Les premiers monumens écrits de la langue vulgaire (c’est ainsi qu’on l’appela jusqu’à la fin du XVIe siècle) remontent au XIe siècle ; mais, dès le Xe, les lettrés en font usage. Ce n’est que beaucoup plus tard que Dante résumera les efforts d’un certain nombre de ces devanciers dont on a gardé les noms. Il emploie d’abord cette langue vulgaire sans en définir les termes et la portée ; il lui donne l’autorité de son génie, et il faut la comprendre si on veut éprouver les grandes émotions. Bientôt il l’analysera et lui donnera son état civil en la déclarant : illustre, cardinale, aulique et curiale.
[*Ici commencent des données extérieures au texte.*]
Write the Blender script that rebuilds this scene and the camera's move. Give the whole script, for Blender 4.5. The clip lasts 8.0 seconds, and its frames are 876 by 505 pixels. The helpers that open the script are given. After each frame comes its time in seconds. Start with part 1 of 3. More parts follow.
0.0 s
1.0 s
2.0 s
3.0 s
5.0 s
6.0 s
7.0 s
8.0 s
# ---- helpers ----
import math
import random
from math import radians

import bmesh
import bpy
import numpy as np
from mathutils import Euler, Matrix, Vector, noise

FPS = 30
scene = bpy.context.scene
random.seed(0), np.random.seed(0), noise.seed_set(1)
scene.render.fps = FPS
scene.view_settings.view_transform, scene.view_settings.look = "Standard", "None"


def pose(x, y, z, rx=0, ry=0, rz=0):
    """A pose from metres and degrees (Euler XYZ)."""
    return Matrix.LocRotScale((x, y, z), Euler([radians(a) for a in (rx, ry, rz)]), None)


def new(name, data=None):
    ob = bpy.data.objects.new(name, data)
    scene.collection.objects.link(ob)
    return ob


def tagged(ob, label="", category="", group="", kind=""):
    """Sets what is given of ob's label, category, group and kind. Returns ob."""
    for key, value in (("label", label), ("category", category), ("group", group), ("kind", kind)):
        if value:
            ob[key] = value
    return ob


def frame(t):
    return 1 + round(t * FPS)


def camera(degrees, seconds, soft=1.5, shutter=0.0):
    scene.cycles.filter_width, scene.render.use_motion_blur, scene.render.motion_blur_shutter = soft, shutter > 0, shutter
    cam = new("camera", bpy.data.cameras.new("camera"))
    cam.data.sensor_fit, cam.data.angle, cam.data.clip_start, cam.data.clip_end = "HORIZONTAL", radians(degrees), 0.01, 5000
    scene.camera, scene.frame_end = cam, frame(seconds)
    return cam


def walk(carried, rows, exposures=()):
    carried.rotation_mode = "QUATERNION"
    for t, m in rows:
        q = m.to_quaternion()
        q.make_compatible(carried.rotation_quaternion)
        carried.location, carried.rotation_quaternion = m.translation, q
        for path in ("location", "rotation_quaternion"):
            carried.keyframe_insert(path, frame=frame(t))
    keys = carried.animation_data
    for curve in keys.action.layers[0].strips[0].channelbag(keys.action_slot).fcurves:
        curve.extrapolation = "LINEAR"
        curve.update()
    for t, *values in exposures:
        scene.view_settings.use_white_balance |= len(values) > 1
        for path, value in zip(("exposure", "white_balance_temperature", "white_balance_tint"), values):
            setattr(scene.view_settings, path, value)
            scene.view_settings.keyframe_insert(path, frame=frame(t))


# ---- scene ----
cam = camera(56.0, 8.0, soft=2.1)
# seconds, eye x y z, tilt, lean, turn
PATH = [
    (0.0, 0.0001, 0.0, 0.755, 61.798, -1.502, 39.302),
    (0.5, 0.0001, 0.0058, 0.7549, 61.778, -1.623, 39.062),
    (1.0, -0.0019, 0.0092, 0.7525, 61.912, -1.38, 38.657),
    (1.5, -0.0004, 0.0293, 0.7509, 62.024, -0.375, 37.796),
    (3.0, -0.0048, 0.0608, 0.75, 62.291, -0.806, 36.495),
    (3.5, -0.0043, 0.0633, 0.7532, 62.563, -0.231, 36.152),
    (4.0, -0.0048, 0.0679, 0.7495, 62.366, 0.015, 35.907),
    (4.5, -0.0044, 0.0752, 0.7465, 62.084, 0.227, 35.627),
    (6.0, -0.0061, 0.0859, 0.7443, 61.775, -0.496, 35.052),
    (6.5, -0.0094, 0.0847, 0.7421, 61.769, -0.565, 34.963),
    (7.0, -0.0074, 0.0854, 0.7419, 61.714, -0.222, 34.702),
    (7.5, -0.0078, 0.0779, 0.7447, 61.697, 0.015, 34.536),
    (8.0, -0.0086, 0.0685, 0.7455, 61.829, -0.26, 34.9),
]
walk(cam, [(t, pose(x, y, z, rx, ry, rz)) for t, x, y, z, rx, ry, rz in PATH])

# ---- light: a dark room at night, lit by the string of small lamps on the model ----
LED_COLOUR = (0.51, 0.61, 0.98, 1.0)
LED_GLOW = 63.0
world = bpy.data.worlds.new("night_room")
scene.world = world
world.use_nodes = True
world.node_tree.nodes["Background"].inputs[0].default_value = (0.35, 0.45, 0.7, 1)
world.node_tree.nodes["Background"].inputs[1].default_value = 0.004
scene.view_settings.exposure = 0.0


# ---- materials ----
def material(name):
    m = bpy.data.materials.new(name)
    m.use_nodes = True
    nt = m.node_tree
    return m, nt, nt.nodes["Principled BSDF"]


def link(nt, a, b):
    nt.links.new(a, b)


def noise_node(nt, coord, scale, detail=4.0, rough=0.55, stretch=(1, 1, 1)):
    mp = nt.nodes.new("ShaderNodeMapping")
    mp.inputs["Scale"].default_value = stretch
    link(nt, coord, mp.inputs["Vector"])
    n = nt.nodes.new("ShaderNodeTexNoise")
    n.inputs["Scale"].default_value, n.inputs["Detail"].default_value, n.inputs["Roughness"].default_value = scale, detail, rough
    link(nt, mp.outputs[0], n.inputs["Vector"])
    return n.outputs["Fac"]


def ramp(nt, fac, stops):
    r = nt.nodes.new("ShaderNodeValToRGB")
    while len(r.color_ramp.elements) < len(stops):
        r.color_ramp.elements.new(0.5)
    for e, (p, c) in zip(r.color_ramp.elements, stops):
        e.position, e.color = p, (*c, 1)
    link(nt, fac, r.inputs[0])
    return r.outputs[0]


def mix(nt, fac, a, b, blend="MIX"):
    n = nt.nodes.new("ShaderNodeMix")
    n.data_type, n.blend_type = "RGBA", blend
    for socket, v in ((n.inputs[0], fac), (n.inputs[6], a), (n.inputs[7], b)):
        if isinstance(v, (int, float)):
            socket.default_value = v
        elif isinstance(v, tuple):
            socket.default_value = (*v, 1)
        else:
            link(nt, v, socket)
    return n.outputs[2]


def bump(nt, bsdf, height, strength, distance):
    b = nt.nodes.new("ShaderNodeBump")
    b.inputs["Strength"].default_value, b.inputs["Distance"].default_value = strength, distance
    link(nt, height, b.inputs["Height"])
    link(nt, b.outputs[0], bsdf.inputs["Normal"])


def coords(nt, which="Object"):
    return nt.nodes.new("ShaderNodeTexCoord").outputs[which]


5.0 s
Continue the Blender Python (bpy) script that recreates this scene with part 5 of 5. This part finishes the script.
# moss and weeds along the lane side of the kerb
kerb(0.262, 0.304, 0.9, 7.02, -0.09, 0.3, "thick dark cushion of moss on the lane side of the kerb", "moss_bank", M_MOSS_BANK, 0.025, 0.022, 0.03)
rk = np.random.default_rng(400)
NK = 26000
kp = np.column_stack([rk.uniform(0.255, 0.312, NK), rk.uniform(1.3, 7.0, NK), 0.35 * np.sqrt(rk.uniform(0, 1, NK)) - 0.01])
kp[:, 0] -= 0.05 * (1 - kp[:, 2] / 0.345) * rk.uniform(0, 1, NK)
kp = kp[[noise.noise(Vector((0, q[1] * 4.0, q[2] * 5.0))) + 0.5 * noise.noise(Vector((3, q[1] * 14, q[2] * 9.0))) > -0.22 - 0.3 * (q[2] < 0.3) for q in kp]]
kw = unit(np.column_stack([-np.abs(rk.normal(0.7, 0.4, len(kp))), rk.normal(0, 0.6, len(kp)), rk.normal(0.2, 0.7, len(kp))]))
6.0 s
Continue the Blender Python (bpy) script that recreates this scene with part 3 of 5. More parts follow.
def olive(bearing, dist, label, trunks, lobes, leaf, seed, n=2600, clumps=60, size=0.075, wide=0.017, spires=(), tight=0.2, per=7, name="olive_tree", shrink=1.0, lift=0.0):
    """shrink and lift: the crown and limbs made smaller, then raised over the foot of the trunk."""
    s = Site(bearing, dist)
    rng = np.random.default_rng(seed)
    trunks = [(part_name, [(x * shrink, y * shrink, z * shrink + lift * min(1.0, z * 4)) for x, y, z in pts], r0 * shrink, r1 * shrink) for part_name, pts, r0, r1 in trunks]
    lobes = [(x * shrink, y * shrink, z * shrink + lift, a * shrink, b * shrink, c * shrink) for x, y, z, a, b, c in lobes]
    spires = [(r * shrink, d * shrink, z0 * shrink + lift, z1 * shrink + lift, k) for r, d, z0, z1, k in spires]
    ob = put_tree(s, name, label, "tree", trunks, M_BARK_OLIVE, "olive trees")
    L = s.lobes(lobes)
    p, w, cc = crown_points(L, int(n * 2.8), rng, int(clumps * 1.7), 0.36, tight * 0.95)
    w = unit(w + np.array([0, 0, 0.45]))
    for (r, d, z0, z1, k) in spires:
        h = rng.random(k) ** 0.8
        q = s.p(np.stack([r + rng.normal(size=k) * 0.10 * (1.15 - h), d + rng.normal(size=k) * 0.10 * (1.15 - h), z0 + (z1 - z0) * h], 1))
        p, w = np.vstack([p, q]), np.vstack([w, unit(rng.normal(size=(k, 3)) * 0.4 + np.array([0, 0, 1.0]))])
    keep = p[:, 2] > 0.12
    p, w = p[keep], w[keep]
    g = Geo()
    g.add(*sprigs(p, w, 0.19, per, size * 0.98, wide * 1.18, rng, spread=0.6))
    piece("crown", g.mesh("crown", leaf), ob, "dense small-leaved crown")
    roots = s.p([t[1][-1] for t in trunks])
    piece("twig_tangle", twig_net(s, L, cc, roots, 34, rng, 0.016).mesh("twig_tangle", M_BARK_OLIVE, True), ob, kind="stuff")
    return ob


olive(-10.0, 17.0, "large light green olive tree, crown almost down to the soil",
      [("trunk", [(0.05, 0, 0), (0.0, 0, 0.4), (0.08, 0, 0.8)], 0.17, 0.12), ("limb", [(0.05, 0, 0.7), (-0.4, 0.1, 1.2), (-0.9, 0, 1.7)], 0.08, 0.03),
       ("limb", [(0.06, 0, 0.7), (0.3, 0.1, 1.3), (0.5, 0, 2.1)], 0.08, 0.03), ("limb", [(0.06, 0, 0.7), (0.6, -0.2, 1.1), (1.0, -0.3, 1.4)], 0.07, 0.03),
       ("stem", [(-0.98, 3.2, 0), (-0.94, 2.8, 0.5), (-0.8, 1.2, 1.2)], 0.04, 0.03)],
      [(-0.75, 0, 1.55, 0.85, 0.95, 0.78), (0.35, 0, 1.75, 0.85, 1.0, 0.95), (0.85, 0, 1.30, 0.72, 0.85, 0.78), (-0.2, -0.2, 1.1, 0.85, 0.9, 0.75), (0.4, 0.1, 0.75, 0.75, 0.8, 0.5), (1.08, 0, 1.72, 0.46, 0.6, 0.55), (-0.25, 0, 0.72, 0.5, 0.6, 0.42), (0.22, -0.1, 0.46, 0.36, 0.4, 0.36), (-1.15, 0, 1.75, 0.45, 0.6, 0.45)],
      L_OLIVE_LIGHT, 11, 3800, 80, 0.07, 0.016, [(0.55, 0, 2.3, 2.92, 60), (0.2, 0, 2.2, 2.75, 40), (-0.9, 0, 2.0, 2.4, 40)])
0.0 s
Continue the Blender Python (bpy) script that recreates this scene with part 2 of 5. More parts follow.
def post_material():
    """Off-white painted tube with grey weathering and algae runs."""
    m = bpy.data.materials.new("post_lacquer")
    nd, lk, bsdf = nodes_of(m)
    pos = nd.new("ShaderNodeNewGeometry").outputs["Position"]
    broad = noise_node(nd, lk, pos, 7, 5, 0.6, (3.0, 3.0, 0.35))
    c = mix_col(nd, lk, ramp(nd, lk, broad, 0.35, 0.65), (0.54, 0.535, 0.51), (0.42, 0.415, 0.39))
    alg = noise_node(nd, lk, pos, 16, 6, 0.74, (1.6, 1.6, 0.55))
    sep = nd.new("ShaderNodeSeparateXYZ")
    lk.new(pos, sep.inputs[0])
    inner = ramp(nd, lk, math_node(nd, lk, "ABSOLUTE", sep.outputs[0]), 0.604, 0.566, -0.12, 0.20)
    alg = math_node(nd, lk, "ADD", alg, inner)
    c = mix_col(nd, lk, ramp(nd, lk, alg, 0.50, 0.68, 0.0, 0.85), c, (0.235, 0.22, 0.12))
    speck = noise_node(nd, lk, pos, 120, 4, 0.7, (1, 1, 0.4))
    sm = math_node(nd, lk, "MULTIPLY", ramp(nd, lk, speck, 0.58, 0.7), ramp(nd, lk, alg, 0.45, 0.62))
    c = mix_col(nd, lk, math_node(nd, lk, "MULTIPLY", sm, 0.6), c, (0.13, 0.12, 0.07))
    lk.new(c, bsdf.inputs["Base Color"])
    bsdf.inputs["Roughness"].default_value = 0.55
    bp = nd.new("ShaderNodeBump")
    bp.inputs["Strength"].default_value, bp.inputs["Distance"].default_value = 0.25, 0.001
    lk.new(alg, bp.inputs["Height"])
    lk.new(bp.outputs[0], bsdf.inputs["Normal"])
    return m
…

Dans son livre de l’Éloquence vulgaire, il ne veut point qu’on dise que ce qui sera un jour l’italien appartient à une province plutôt qu’à une autre, et le plus grand des Florentins n’a jamais réclamé pour la Toscane le superbe privilège d’avoir dégagé de tous les idiomes la langue définitive de l’Italie. « Dante, dit M. Gebhart dans ses Origines de la Renaissance[1], n’a pas inventé l’italien comme un sculpteur forme sa statue ; mais la marque de son génie est si profonde sur l’œuvre ébauchée par ses devanciers, que c’est justice de le proclamer le père de la langue italienne. » Francesco da Barberino ajoutera encore à l’œuvre du poète de la Divine Comédie, en disant hautement qu’il ne faut répudier pour la formation de la langue vulgaire aucun des dialectes de la Péninsule, mais qu’il faut choisir les beaux vocables, les plus expressifs, les plus harmonieux et rejeter tout ce qui n’a point belle consonance. Pétrarque et Boccace viendront ; la langue, avec eux, s’assouplira encore, elle se prêtera aux grâces du récit, à ses vivacités ; les dialecticiens, enfin, la façonneront à la rapidité de la discussion, à la subtilité de l’analyse et des argumens. La poésie, l’histoire, la critique, la chronique, la science ont trouvé désormais leur formule ; et Sacchetti, Guicciardini, Machiavel et Laurent le

  1. Les Origines de la Renaissance, par Emile Gebhart, professeur de littérature étrangère à la faculté des lettres de Nancy ; Paris, 1879, Hachette.